Of course, I have to take some precautions against cheating: I shuffle the answers, so students can’t memorize a string of letters (ACCBDA), and get 100%, and I do keep a secure environment to make sure they are not using sheets. But even then, cheating prep on the part of students is often just good test prep taken one step too far. That’s good advice for deviant students (like I used to be): prep a really good sheet, read it over once or twice, then forget to bring it with you into the exam. It’s just studying, but it makes it sound edgier
He may not have the option. In some professional schools (such as nearly all law schools), the curve is mandatory for all courses.
Schools need to stop using multiple choice questions.
If you have more than 24 students in a class, you are being ripped off.
Education has become a scam, students are scamming back.
If youre talking about public education, it’s a mess because it’s underfunded, not because it’s some kind of scam.
Yeah, that seems like the obvious answer. The only conceivable way for a letter grade to have comparable meanings on different exercises is by normalising the distribution of scores for each exercise.
Although “grading on a curve” is a particular talking point in the US, something similar is happening in any system that assigns grades (including when the grades are “pass” and “fail”). How else could grades be comparable between math, history and gym class? It might be done using historical data, e.g. if you’ve administered 500 spelling tests, you know what score boundaries are required to give the right number of As, Bs, etc. Or it could be left to the teacher’s judgment, but then what are they judging you on if not where you rank among other students?

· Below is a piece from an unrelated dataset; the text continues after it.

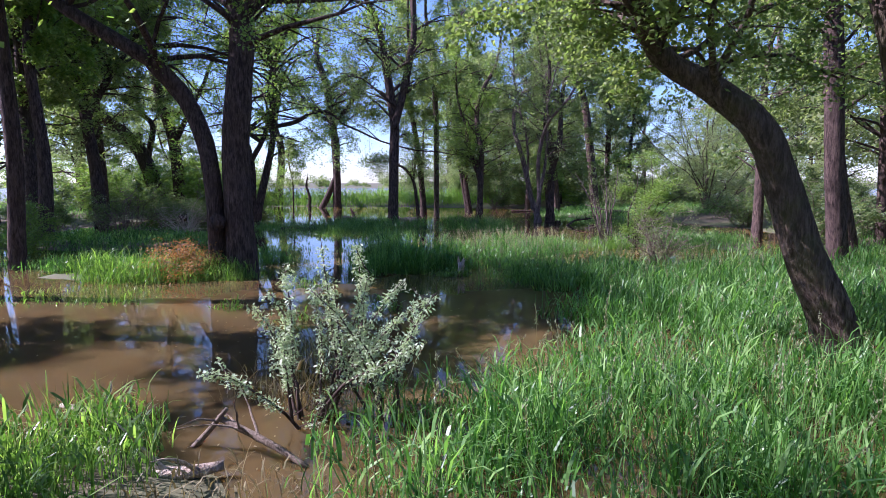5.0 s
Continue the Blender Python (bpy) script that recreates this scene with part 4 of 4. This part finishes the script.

The problem with grading a single test on a curve is not that it’s an essentially different practice, just that the sample size is small. But on the other hand, if the test isn’t directly comparable to past examples, the only fair way to set grade boundaries is to base them on how students end up doing.
I’m all for education without grades, but that means not having tests at all (in the current sense). It also means a lot more teachers, since half the point of grades is to enable industrialised education by efficiently targeting a very limited supply of teachers’ attention. Without that targeting, you need enough teachers to give full attention to every student, all the time.
wooops missed that part, thanks
The thing about writing tests is that when every test question gets instantly published for cheaters, after a few tests you run out of meaningful questions to ask that don’t already have polished answers on the cheat sites. You feel like you’re reduced to asking questions about essentially meaningless trivia they could only answer if they’d read the material. Which is a really awful way to test, as it proves nothing about their knowledge or abilities.
In my senior year of college, I was in a curve-graded course that everyone was really struggling with. I think the high score on the first exam was below 70%. In retrospect, I can’t remember what was so difficult about that material.
Anyway, preparing for another exam, my study group noticed a pattern to how the professor created the exams. It turns out the questions were straight out of the book, and always one question after an assigned homework question. Now, the exams were shorter than the assignments, so there were lots of false positives. But we reasoned that if we just worked through all the candidate questions, we’d be well-prepared.
We spent two hours before each exam in the student lounge on the same floor as the class going over the material. When we went to take the exam, sure enough - we had just worked through every problem. In our group, I want to say that the low score was 94%.
We felt bad about wrecking the curve. We tried to quietly share what we knew, but we didn’t know everyone. The prof definitely knew what was up, as he’d always come into the lounge just before class to buy a soda. He’d scan the room, nod, “Hello, class,” kind of smirk and leave.
We were terrified that he’d change the pattern, so we always put in some extra effort to cover other, non-homework material. But he kept the pattern straight through to the final.
Nowadays, I wonder if we’d run afoul of some cheat detection system. However, at the end of the day, we studied better, harder, and more thoroughly for the class that we knew what the questions were going to be than for most other classes. I’ve occasionally wondered what to take away from that and whether my experience could be generalized.
Returning to school sometime later for an advanced degree, a few professors would share the topics that the exams would cover or even “accidentally” share the exact questions in the review session. With some more experience and (I hope) maturity under my belt, I took that as them saying “this is the really important stuff. If you take nothing else out of the course, remember these things.” Even through that program, it held for me that the courses that previewed the exam questions, sometimes in great detail, are the ones that I feel I understand most thoroughly and intuitively.
Which leads to the need for qualitative and formative assessments instead of pretending like the classic exam routine of college courses is testing anything other than performative memorization in the moment. The ability of a student to cheat by knowing questions in advance is a failure of the instructor and their approach to andragogy.
As it’s a business school, should they not get extra credit for cheating and getting away with it?
That’s one way that instructors can actually sort of cajole students into studying – by getting them to think you’re allowing them to cheat.
Reminds me of the recommendation to allow students to bring notes to the exam, as long as it’s just one page. Many will put a lot of time and effort into cramming as much info onto it as they can. And so, voila, in the process, many have reviewed that material more than they would have otherwise.
Edit: I think it was also supposed to be handwritten, which makes sense to me. I think that requires fuller engagement with what you’re writing down.
There are now easy statistical tools to compensate for that, where it shifts the grading scale in order to compensate for easier/harder tests (or better/worse teaching). It’s still not a curve, it’s scaled.